KYIV: A deadly Russian missile strike on Ukraine's southern port city of Odesa on Wednesday appeared to land near the motorcade of President Volodymyr Zelenskyy and visiting Greek Prime Minister Kyriakos Mitsotakis, who described the "intense" moment of the surprise attack.
Mitsotakis said Zelenskyy was giving him a tour of the Odesa port — a vital outlet for Ukrainian exports across the Black Sea — when "we heard sirens."
"Shortly after, as we were getting into our vehicles, we heard a powerful explosion," he said.
"We did not have time to get to a shelter. It is a very intense experience," the premier said through a translator in Odesa.
Ukraine's navy told Agence France-Presse (AFP) that the attack on port infrastructure killed five people and left an unspecified number of wounded.
Ukraine stepped up its own attacks behind Russian lines with the apparent killing of a Russian election official with a car bomb and a drone assault on a metals plant.
Russia and Ukraine have increased aerial attacks as Moscow's troops advance on the front lines and Kyiv faces a shortage of manpower and weapons.
Ukrainian navy spokesman Dmytro Pletenchuk confirmed the Odesa strike came as the Greek delegation was visiting the port with Zelenskyy.
A White House spokesman said in Washington that "it appears that [the rocket] landed near the convoy."
In Rome, Italian Prime Minister Giorgia Meloni expressed "total condemnation for the attack on Odesa during the meeting."
But Russia's Defense Ministry claimed a strike on a "hangar in a commercial port area of Odesa in which crewless cutters were being prepared for combat use by the Ukrainian armed forces."
The hit came just days after 12 people, including five children, were killed when a Russian drone hit an apartment block in the same Black Sea city, one of the deadliest attacks on civilians in weeks.
With the White House struggling to end Republican stonewalling on new US aid packages to Ukraine, a spokesman for President Joe Biden's National Security Council said the Odesa attack showed the "urgent need" for sending weapons.
"This strike is yet another reminder of how Russia is continuing to attack Ukraine recklessly every single day," the spokesman said.

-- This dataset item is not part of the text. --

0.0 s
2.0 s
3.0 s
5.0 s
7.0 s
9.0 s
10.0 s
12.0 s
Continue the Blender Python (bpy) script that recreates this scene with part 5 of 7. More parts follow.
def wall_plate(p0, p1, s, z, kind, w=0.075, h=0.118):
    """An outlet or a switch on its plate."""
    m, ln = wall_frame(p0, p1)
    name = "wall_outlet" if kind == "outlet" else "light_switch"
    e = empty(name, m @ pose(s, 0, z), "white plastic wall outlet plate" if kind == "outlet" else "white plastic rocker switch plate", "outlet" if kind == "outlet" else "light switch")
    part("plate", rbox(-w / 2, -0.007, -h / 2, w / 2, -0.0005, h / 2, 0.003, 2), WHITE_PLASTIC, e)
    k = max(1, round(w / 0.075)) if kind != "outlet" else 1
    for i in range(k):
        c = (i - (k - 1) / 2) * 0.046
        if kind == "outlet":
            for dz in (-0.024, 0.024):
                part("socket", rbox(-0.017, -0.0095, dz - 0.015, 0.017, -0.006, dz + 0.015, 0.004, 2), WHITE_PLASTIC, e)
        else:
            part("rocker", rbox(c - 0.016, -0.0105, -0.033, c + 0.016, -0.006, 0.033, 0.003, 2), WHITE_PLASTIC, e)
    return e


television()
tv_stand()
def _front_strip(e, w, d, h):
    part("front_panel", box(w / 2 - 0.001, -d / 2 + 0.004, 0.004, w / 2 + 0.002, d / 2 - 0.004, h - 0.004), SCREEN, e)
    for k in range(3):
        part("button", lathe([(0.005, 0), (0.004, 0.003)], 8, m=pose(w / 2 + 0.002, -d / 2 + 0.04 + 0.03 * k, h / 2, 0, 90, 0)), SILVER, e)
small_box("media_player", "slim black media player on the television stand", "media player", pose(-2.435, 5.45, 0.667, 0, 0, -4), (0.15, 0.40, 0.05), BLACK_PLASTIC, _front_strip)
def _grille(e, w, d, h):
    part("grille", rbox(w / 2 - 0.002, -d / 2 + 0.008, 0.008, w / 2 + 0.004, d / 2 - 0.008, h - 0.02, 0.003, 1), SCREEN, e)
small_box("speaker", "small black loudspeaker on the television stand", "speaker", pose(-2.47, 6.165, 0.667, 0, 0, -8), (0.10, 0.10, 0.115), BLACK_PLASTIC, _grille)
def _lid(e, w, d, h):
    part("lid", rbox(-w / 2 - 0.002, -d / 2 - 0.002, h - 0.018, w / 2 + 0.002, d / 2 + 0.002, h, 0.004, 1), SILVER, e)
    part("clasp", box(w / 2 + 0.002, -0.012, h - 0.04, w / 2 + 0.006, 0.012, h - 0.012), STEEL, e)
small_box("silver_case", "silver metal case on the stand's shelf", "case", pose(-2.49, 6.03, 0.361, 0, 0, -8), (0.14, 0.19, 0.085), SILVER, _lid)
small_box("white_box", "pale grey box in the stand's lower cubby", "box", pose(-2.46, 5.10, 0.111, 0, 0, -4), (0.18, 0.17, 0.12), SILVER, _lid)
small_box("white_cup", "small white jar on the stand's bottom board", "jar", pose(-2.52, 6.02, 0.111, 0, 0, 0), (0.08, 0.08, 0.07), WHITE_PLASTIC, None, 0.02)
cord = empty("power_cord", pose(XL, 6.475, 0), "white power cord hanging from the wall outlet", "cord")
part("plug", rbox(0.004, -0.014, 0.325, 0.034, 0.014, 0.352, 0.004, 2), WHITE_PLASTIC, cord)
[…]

Meanwhile, authorities in the Russian-occupied city of Berdyansk in southern Ukraine blamed Kyiv for a car bombing that it said killed a local election official.
"A homemade explosive device was planted under the vehicle of a member of the precinct election commission," the city's Investigative Committee said in a statement.
"The victim died from her injuries," it added, publishing a video of a blown-out small beige car parked on a dirt track.
The attack came with early voting already underway across occupied Ukraine for this month's Russian presidential election.
Yevgeny Balitsky, the Moscow-installed head of the Zaporizhzhia region, blamed Ukrainian authorities for the attack and said they were trying to "intimidate" residents ahead of the ballot.
A number of Russian-installed officials have been targeted since Moscow launched its invasion of Ukraine on Feb. 24, 2022.
Russia also said Ukraine hit a fuel tank at a plant in Russia's Kursk region in an early morning drone strike.
"A drone attacked a fuel and lubricants warehouse" at the Mikhailovsky Mining and Processing Plant in the city of Zheleznogorsk, some 90 kilometers (55 miles) from the border with Ukraine, Kursk Gov. Roman Starovoyt said.
Videos posted on Russian social media showed thick gray smoke billowing as a fire raged inside a cylindrical fuel storage tank.